BEGIN

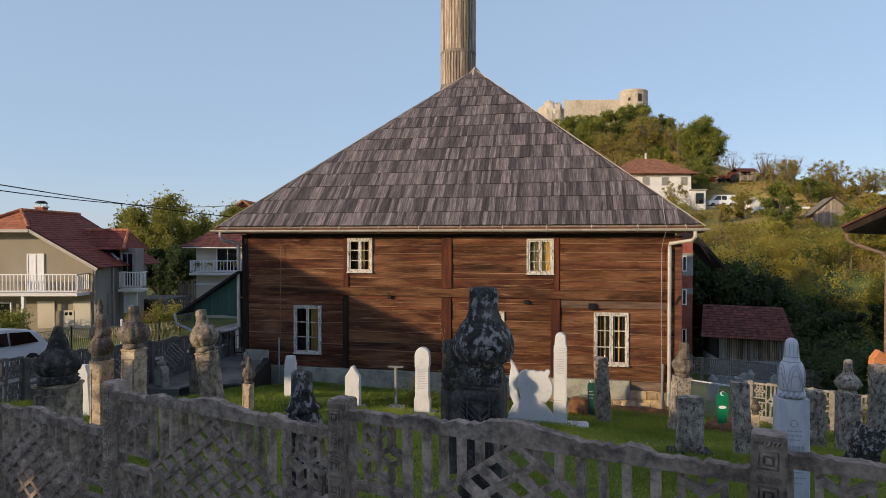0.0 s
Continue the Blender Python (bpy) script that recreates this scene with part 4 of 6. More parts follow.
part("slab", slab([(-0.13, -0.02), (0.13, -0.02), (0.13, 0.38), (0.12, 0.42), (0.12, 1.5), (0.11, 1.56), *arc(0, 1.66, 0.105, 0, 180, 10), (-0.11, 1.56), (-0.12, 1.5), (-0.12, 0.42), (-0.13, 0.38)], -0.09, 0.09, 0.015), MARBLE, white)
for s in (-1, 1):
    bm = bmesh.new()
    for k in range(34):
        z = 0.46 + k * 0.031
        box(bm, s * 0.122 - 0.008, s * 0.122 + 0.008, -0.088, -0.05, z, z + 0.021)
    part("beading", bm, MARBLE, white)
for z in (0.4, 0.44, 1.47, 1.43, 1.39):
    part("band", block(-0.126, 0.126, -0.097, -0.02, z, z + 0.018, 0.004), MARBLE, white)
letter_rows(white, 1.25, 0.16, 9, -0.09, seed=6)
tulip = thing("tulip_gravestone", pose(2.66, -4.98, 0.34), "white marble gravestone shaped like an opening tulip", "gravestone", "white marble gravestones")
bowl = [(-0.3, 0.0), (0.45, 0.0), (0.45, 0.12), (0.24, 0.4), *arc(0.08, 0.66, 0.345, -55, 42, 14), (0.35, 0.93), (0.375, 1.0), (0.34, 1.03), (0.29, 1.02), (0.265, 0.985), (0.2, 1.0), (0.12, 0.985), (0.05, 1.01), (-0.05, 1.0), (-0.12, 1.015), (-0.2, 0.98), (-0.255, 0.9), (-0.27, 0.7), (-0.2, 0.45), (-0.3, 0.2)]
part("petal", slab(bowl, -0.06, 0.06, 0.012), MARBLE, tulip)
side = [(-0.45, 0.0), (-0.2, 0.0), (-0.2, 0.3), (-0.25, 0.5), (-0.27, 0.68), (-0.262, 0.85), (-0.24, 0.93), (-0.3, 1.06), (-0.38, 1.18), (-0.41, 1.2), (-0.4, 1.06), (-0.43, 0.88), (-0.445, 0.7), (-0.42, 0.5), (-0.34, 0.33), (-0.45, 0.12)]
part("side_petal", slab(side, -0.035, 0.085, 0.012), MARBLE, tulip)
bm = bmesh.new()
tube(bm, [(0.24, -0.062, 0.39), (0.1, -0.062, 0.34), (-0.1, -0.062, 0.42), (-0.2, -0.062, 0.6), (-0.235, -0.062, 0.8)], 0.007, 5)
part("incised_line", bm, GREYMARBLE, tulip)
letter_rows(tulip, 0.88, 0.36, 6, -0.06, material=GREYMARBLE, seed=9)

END
BEGIN

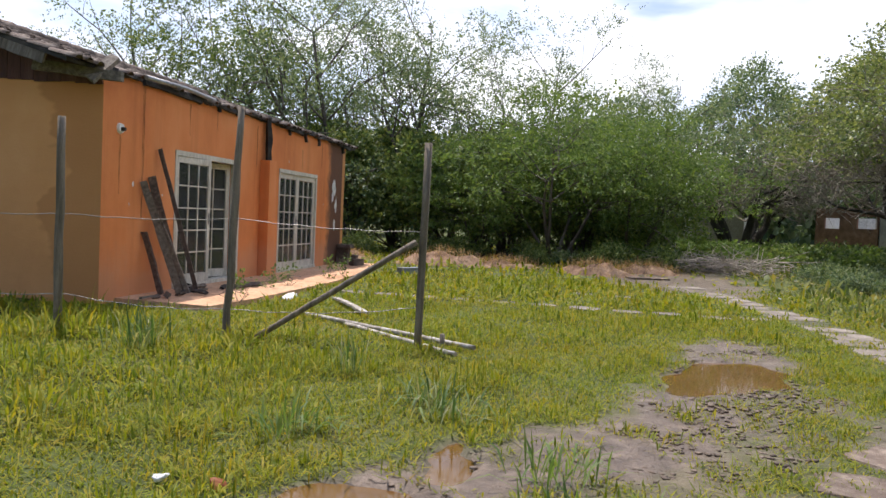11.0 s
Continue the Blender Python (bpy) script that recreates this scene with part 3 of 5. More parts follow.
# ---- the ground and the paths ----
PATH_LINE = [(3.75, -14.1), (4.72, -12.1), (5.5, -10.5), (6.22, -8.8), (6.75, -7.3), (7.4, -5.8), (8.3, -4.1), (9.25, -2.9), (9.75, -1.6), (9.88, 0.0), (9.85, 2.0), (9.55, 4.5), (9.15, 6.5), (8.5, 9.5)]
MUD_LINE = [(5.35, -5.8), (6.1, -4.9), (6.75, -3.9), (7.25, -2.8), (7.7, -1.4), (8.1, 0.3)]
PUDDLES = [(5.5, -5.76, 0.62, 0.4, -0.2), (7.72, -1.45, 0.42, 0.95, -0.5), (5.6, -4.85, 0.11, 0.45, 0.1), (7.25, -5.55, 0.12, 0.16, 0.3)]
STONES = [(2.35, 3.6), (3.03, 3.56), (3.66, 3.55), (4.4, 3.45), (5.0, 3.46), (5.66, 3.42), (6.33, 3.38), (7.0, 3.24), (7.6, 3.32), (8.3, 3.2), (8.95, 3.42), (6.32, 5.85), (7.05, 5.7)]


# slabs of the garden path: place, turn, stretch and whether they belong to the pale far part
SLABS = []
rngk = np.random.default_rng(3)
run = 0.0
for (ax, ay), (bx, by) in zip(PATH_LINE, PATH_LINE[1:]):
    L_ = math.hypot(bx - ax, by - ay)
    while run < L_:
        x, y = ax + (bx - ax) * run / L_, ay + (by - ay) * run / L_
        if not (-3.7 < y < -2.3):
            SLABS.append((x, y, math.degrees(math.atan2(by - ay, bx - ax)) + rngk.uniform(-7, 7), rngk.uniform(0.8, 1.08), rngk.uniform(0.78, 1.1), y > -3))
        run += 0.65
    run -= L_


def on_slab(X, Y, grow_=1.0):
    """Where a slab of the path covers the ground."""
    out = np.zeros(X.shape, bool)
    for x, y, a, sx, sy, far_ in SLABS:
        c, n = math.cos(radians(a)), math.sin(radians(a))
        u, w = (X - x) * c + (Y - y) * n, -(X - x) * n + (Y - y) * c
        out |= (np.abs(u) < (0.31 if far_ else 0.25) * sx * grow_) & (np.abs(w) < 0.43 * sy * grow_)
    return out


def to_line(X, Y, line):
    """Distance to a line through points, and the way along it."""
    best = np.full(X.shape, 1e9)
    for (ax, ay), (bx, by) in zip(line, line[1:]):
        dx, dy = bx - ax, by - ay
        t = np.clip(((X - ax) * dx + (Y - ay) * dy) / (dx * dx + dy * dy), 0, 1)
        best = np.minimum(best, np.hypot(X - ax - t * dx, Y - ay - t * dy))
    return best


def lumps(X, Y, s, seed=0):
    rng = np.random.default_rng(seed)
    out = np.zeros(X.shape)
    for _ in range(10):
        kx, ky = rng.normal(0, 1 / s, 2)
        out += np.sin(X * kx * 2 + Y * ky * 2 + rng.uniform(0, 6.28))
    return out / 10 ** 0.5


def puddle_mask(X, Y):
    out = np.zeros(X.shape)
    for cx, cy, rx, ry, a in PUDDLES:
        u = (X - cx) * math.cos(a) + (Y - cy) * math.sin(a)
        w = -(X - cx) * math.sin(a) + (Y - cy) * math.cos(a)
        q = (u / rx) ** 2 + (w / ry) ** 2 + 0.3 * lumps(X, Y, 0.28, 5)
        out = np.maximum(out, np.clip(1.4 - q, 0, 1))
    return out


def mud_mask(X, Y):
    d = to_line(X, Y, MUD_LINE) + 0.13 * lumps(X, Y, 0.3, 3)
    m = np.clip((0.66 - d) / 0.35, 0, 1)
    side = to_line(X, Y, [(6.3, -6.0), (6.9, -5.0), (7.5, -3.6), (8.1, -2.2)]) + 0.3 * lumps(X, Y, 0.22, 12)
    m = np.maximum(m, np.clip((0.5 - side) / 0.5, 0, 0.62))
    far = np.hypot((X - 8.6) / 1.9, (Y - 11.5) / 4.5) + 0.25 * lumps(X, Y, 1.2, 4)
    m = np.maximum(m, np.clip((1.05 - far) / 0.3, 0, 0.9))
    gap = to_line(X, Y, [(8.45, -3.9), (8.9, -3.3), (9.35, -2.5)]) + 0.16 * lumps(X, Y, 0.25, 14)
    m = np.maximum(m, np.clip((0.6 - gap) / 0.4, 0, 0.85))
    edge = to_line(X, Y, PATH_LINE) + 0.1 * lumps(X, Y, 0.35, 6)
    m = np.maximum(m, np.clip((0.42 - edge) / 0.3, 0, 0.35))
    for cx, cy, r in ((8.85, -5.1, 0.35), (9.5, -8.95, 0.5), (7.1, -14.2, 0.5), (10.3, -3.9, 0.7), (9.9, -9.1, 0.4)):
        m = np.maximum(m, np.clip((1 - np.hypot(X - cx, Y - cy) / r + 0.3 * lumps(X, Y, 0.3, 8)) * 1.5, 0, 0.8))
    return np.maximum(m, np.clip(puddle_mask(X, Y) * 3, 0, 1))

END
BEGIN

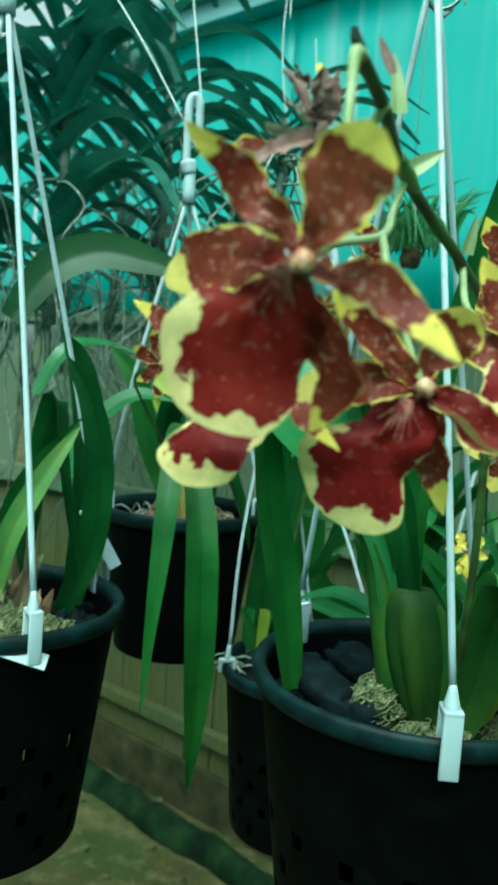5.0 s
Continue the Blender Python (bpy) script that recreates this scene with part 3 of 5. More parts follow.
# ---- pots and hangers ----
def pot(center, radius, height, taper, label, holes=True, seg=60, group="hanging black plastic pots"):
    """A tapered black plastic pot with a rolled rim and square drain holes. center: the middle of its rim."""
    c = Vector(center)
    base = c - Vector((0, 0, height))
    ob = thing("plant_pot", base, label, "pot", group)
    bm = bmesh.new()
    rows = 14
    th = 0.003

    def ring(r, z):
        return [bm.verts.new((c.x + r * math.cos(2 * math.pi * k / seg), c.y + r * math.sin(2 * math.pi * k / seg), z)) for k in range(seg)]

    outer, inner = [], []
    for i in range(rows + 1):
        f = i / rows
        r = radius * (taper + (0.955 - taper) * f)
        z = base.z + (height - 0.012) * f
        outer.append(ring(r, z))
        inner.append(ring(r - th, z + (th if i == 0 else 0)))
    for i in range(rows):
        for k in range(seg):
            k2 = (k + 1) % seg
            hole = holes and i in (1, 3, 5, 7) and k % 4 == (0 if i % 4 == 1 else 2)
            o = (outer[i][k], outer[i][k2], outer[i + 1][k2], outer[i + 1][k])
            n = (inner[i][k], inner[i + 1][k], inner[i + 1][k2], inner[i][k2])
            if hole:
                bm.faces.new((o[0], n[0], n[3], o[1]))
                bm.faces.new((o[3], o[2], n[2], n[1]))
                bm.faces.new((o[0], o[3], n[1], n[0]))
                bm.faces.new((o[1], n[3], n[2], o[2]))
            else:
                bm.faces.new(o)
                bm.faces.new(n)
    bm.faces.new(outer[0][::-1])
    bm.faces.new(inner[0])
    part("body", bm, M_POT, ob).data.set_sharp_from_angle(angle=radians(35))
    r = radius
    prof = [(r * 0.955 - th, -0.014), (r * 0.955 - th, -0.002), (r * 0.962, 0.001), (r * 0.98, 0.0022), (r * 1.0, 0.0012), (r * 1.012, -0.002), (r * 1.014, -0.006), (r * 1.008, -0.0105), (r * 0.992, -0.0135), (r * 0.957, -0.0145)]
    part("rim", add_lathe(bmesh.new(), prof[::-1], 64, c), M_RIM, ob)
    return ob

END

**Task statement:** Return each line of the data that contains the string "part".

**Response to this exercise:**
Continue the Blender Python (bpy) script that recreates this scene with part 4 of 6. More parts follow.
part("slab", slab([(-0.13, -0.02), (0.13, -0.02), (0.13, 0.38), (0.12, 0.42), (0.12, 1.5), (0.11, 1.56), *arc(0, 1.66, 0.105, 0, 180, 10), (-0.11, 1.56), (-0.12, 1.5), (-0.12, 0.42), (-0.13, 0.38)], -0.09, 0.09, 0.015), MARBLE, white)
    part("beading", bm, MARBLE, white)
    part("band", block(-0.126, 0.126, -0.097, -0.02, z, z + 0.018, 0.004), MARBLE, white)
part("petal", slab(bowl, -0.06, 0.06, 0.012), MARBLE, tulip)
part("side_petal", slab(side, -0.035, 0.085, 0.012), MARBLE, tulip)
part("incised_line", bm, GREYMARBLE, tulip)
Continue the Blender Python (bpy) script that recreates this scene with part 3 of 5. More parts follow.
# slabs of the garden path: place, turn, stretch and whether they belong to the pale far part
Continue the Blender Python (bpy) script that recreates this scene with part 3 of 5. More parts follow.
    part("body", bm, M_POT, ob).data.set_sharp_from_angle(angle=radians(35))
    part("rim", add_lathe(bmesh.new(), prof[::-1], 64, c), M_RIM, ob)